By Madison Underwood
If you’ve glanced at the cover of a magazine or watched TV news anytime in the past 12 months, you know that healthcare reform is causing a major buzz these days. Most of that talk revolves around who pays for healthcare and how. But bubbling just under the surface, there’s another debate about the way American doctors approach patient care.
Birmingham doctor Jim McMinn ascribes to an integrated approach to medicine. “Ultimately there’s one thing that trumps science, and that’s the patient,” he says.
“I feel sometimes that in traditional Western medical practice, your toolbox is too limited,” says James. E. McMinn, M.D. McMinn operates Total Wellness clinic in Homewood. “You mainly use drugs and surgery. Someone comes in with a problem, and here’s some Motrin, here’s some Lortab, or go see the surgeon.
“I think some folks are just tired of taking pills,” he says.
McMinn advocates a different approach. McMinn practices what he calls “functional medicine” – a combination of evidence-based Western medicine along with alternative therapies such as massage, acupuncture and homeopathy.
“I think the big difference is I try to gather the best of both worlds in my practice,” McMinn says.
This being our annual Women’s Issue, an astute reader might note that McMinn is not a woman. In fact, he is a middle-aged man who has practiced medicine for 20 years and served on the faculty of Harvard Medical School and Brown University School of Medicine. But McMinn is included in this issue because 90 percent of his patients, he estimates, are women.
Many of those women come to McMinn’s clinic because he offers something many American doctors do not: bioidentical hormone therapy. Hormone therapy is used to treat night sweats, hot flashes, fatigue, “brain fog” and the many other symptoms of menopause. Pharmaceutical companies have been offering synthetic (but not bioidentical) hormone replacement drugs like Premarin and Provera for this purpose for many years, and they’ve been extremely popular. In fact, in 2001, Premarin was the best-selling drug in the U.S.
“When I was a young doctor, everyone who came through got Premarin or Provera,” McMinn says. “The mantra was ‘They’re going to live longer and feel better.'”
But there was a problem – a 2002 study found that the drugs were causing blood clots, heart attack, strokes and breast cancer. In response to that study, doctors lowered doses but kept prescribing the drugs. And they ignored the bioidentical hormones that doctors had been using successfully in Europe for nearly half a century. Why?
“You can’t put a patent on a human hormone,” McMinn says.

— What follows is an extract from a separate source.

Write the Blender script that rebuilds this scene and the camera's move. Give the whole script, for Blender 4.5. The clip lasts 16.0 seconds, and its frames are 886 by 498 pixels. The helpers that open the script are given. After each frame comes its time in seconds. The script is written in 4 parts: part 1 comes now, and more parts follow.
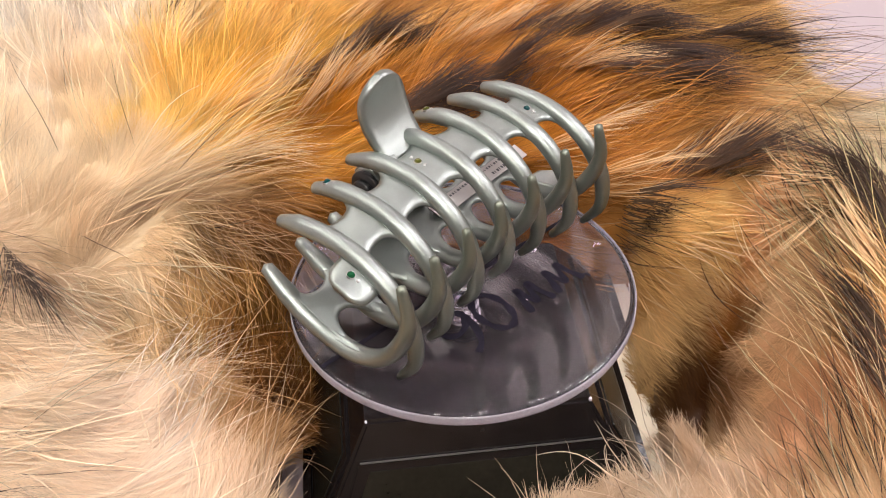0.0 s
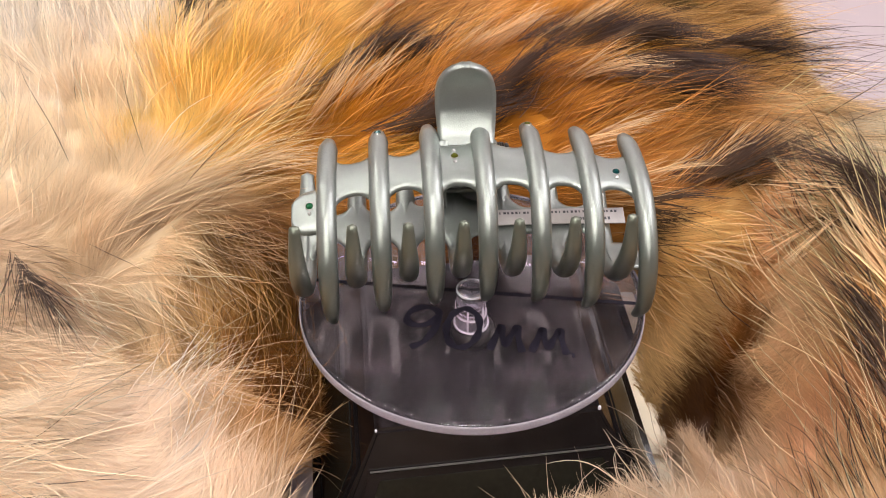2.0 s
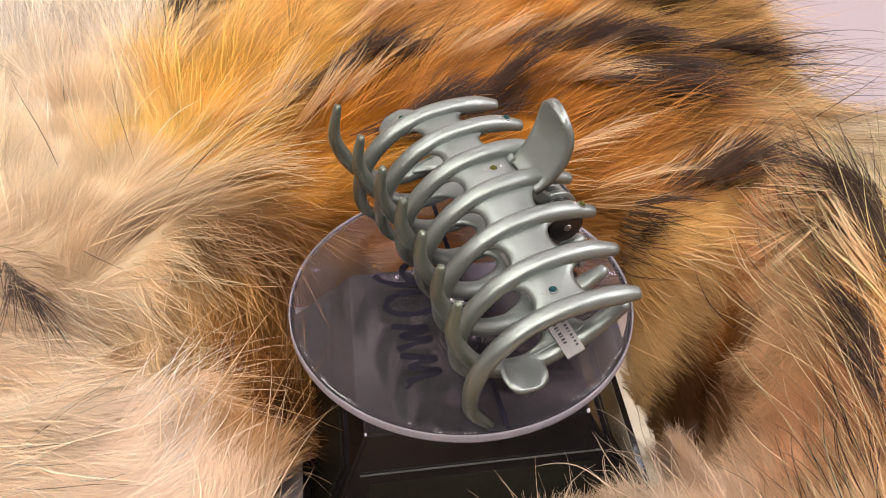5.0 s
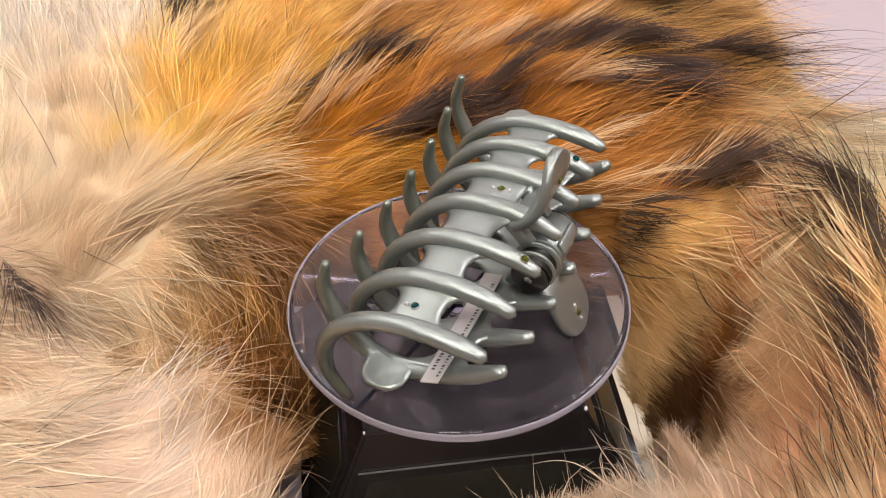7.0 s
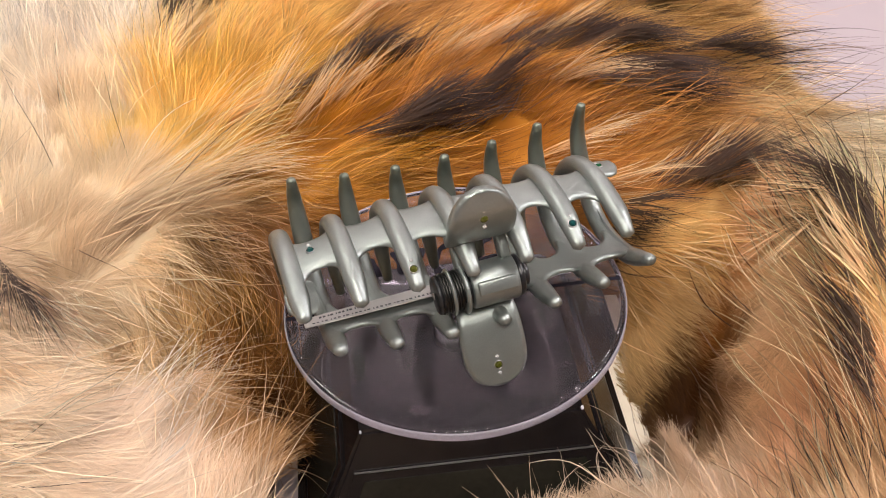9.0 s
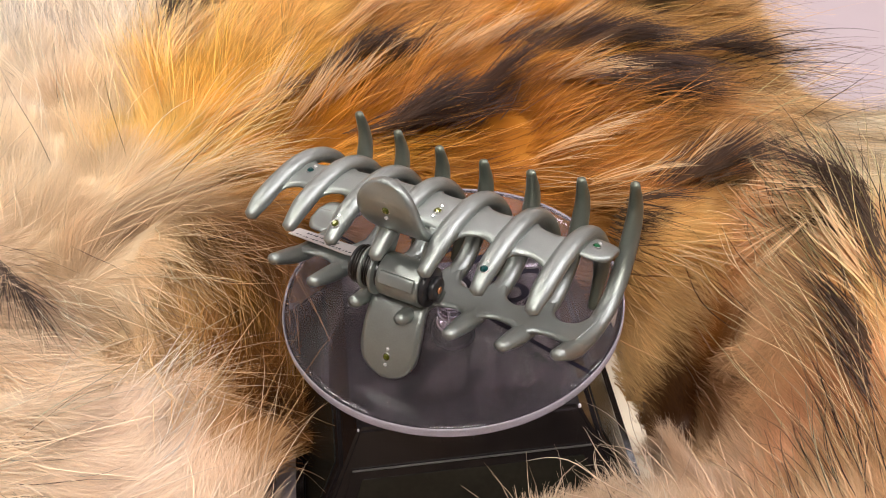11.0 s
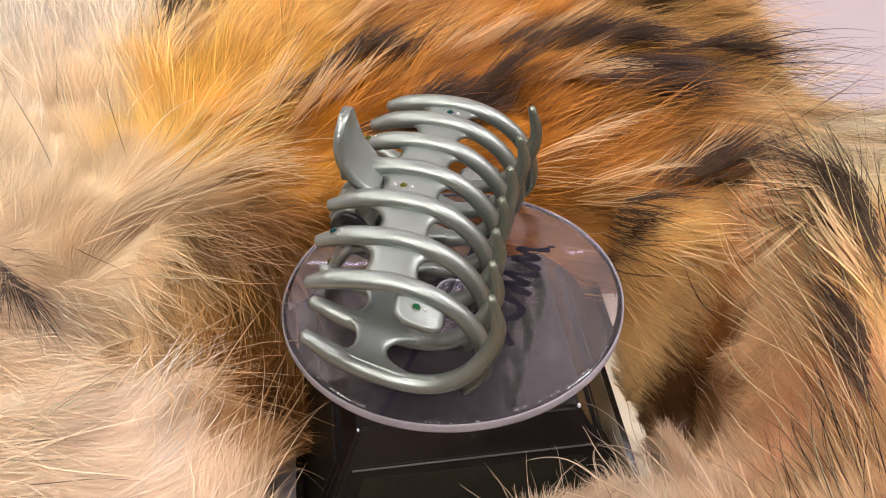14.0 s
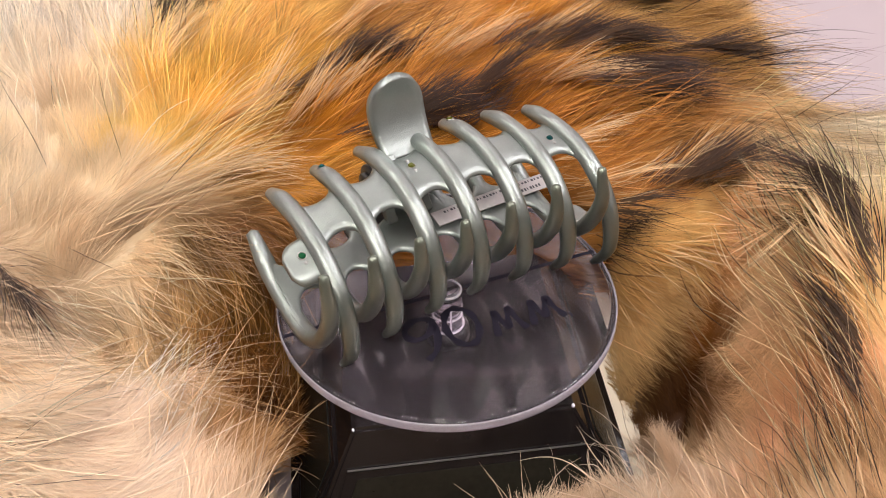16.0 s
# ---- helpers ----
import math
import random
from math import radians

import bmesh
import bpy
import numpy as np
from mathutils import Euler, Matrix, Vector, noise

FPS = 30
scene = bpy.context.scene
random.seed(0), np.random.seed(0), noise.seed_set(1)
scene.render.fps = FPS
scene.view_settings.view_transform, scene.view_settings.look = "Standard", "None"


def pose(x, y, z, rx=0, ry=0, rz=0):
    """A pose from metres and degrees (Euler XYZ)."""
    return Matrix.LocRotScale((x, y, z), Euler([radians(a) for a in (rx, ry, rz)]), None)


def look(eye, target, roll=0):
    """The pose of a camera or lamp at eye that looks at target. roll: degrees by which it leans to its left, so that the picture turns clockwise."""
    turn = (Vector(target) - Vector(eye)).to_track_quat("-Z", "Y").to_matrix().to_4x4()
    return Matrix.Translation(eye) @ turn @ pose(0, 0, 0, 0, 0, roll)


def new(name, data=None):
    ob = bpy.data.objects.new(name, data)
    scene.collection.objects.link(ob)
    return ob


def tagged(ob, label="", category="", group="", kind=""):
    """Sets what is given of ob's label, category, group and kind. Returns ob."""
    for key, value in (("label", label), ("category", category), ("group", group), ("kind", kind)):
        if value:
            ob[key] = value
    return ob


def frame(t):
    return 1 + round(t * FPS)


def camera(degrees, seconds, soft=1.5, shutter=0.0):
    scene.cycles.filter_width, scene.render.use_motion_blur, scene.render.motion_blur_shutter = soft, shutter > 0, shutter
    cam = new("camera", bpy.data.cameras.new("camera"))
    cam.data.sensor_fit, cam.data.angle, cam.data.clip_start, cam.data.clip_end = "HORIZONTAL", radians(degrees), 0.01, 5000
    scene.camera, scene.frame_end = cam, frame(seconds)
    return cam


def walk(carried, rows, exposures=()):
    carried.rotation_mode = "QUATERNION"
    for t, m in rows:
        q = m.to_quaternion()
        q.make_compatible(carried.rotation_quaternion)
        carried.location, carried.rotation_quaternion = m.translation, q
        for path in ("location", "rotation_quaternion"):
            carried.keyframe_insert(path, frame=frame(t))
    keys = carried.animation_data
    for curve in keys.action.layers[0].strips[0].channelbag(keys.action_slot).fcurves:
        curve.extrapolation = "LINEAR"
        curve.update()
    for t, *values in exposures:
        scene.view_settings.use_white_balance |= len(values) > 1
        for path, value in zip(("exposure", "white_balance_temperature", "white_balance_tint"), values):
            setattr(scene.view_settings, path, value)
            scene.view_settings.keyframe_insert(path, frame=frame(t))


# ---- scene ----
cam = camera(46.44, 16.0, soft=1.0)
WALK = [
    (0, pose(0.00062, -0.19504, 0.19091, 47.945, 1.481, 0.227)),
    (0.5, pose(0.00016, -0.19532, 0.19115, 48.165, 1.598, 0.245)),
    (1, pose(0.00021, -0.19543, 0.19127, 48.325, 1.677, 0.268)),
    (1.5, pose(-0.00071, -0.19551, 0.19161, 48.337, 1.784, 0.339)),
    (2, pose(-0.00076, -0.19586, 0.19206, 48.410, 1.695, 0.317)),
    (2.5, pose(-0.00052, -0.19612, 0.19215, 48.601, 1.698, 0.273)),
    (3, pose(-0.00044, -0.19629, 0.19228, 48.640, 1.542, 0.093)),
    (3.5, pose(-0.00019, -0.19649, 0.19262, 48.656, 1.558, -0.044)),
    (4, pose(-0.00017, -0.19617, 0.19271, 48.647, 1.580, -0.096)),
    (6.5, pose(0.00016, -0.19728, 0.19301, 48.484, 1.428, -0.232)),
    (7, pose(-0.00032, -0.19771, 0.19319, 48.629, 1.462, -0.327)),
    (7.5, pose(-0.00020, -0.19826, 0.19340, 48.608, 1.394, -0.324)),
    (8, pose(0.00019, -0.19720, 0.19293, 48.531, 1.388, -0.357)),
    (8.5, pose(0.00027, -0.19710, 0.19305, 48.554, 1.456, -0.281)),
    (9, pose(0.00049, -0.19727, 0.19304, 48.528, 1.480, -0.397)),
    (11.5, pose(0.00076, -0.19832, 0.19300, 48.625, 1.426, -0.431)),
    (12, pose(0.00075, -0.19826, 0.19319, 48.643, 1.419, -0.403)),
    (12.5, pose(0.00039, -0.19800, 0.19305, 48.528, 1.494, -0.376)),
    (13, pose(0.00023, -0.19816, 0.19279, 48.514, 1.498, -0.454)),
    (13.5, pose(0.00067, -0.19853, 0.19335, 48.532, 1.451, -0.435)),
    (14, pose(0.00082, -0.19877, 0.19310, 48.660, 1.447, -0.458)),
    (14.5, pose(0.00082, -0.19931, 0.19316, 48.743, 1.314, -0.505)),
    (15, pose(0.00054, -0.19959, 0.19381, 48.692, 1.434, -0.458)),
    (15.5, pose(0.00086, -0.19925, 0.19425, 48.544, 1.328, -0.554)),
    (16, pose(0.00060, -0.19908, 0.19434, 48.535, 1.208, -0.706)),
]
walk(cam, WALK, [(0, 0.09), (1.5, 0.04), (3, 0.0), (16, -0.02)])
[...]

He explains: “Here’s the important difference: If I was to take a woman’s blood and look at a molecule of her progesterone and compare it to, say, Provera, they would look like different molecules. Provera isn’t found anywhere in nature, much less in the human body, but we’re putting it into the body because it has progesterone-like effects. Whereas the bio-identical progesterone is exactly 100 percent identical to the patient’s, so the body knows what to do with it.”
“All I use is the bio-identicals,” McMinn says. “And I’ve had just a fantastic response to them, from women who have suffered for years and years.”
No doubt Oprah Winfrey has been the most prominent advocate of bio-identical hormone treatments. An episode of her program that aired in January, titled “The Great Debate: Should You Replace Your Hormones?” initiated a conversation that has continued in the pages of O, The Oprah Magazine and on Winfrey’s popular website, with thousands of women asking new questions not only about bioidentical hormone treatments but all kinds of hormone replacement therapy.
But McMinn isn’t merely following a trend in providing bioidentical hormone treatments. It’s just one part of his integrative practice. In addition to bioidentical hormone therapy, the Total Wellness clinic provides a wide range of procedures, from standard physical exams, minor operations and health screenings to acupuncture, intravenous vitamin and nutrient therapy, smoking cessation and detoxification. He also provides many services for men, including testosterone therapy and treatment for erectile dysfunction. In May, McMinn is opening a new facility that will expand his capabilities to include yoga and other services.
“We’re going to have a world-class wellness center right here in Birmingham,” he says.
McMinn moved to Birmingham with his wife and children 12 years ago. His parents grew up in Alabama. “When I was growing up this was always home, but we moved around a lot,” he says. His parents eventually retired to a farm in Anniston, prompting McMinn to move from Boston to Birmingham.
“We decided to move on down to Alabama to be closer to the family, so our kids could enjoy their grandparents, but also because we love this Alabama weather,” McMinn says. “Birmingham’s a wonderful city, we love it here.”
No matter where he practices, he will offer women and men alike medical options based on what is effective and just what is easily available, he says.
“We get up on our high horse in science, and look down on other people and say they’re not scientific,” he says. “But ultimately there’s one thing that trumps science, and that’s the patient.”
“If it works for the patient, that’s what really matters.”